■ PROBLEM TO SOLVE:
Write out every line below that includes the word "with".

■ SOURCE MATERIAL:
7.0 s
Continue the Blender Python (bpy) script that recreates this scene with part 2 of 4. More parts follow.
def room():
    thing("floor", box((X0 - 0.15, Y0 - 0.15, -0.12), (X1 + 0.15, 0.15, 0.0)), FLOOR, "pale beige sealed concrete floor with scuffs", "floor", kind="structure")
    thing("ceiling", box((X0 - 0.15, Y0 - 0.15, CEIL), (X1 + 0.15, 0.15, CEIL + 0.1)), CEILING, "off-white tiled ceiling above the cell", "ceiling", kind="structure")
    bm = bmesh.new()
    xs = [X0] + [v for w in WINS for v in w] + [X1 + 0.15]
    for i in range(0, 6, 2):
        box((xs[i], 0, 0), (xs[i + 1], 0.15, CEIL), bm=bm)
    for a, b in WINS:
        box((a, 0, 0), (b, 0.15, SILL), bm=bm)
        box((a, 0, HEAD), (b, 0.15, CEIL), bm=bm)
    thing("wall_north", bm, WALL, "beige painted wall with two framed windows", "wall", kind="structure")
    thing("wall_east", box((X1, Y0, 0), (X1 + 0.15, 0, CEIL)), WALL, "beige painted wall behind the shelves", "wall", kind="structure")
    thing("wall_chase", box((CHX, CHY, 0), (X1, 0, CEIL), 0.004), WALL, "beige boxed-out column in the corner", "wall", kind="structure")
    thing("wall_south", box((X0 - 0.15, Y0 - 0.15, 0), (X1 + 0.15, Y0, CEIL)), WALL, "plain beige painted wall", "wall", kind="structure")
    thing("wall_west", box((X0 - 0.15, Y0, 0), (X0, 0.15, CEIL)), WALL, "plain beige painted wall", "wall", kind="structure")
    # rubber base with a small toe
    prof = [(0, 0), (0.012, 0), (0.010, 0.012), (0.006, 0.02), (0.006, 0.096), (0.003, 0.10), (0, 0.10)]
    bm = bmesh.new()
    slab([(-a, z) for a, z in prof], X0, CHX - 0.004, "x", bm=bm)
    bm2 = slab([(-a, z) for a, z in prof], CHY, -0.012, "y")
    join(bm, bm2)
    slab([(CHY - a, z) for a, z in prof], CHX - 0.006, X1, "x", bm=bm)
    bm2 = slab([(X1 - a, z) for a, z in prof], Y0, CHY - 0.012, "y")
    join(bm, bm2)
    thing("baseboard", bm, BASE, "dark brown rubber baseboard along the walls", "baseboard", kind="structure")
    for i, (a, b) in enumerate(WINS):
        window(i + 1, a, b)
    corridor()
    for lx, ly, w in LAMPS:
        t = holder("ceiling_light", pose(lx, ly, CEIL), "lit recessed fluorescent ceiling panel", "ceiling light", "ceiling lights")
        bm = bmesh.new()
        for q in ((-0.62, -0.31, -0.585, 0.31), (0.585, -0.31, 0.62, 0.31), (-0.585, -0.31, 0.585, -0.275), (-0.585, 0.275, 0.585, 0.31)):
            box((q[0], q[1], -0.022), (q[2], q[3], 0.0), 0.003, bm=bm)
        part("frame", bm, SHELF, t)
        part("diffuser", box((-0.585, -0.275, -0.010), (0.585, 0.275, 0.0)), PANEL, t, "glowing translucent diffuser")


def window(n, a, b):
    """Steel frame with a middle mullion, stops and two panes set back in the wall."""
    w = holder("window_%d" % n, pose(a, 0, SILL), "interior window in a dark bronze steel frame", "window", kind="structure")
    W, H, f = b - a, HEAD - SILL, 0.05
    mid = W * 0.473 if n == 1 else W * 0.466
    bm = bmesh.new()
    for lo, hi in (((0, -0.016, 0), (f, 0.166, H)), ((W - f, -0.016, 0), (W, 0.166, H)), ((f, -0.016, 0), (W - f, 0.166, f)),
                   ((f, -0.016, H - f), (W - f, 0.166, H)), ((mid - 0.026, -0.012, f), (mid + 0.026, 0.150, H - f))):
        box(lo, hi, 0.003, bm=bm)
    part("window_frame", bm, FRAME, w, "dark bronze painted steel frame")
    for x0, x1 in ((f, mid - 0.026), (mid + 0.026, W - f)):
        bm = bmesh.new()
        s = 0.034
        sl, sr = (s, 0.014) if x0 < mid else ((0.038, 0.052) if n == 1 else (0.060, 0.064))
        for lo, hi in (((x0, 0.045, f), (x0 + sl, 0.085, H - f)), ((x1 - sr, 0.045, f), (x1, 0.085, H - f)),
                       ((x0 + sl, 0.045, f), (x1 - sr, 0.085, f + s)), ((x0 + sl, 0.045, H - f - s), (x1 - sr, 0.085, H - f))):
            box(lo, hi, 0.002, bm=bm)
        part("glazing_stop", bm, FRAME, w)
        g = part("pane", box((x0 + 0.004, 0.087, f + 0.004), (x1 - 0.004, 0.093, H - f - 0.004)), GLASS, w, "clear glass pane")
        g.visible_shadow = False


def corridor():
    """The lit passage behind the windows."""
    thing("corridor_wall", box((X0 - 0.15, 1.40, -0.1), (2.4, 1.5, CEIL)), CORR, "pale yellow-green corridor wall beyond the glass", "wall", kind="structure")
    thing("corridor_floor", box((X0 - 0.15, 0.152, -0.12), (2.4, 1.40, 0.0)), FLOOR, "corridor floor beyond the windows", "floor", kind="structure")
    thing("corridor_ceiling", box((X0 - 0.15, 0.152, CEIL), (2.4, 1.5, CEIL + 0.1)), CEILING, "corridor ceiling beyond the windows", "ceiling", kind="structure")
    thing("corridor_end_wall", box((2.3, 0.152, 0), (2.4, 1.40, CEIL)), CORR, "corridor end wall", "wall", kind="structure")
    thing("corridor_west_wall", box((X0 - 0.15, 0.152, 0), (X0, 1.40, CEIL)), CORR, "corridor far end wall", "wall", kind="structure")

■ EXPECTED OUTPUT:
Continue the Blender Python (bpy) script that recreates this scene with part 2 of 4. More parts follow.
    thing("floor", box((X0 - 0.15, Y0 - 0.15, -0.12), (X1 + 0.15, 0.15, 0.0)), FLOOR, "pale beige sealed concrete floor with scuffs", "floor", kind="structure")
    thing("wall_north", bm, WALL, "beige painted wall with two framed windows", "wall", kind="structure")
    # rubber base with a small toe
    """Steel frame with a middle mullion, stops and two panes set back in the wall."""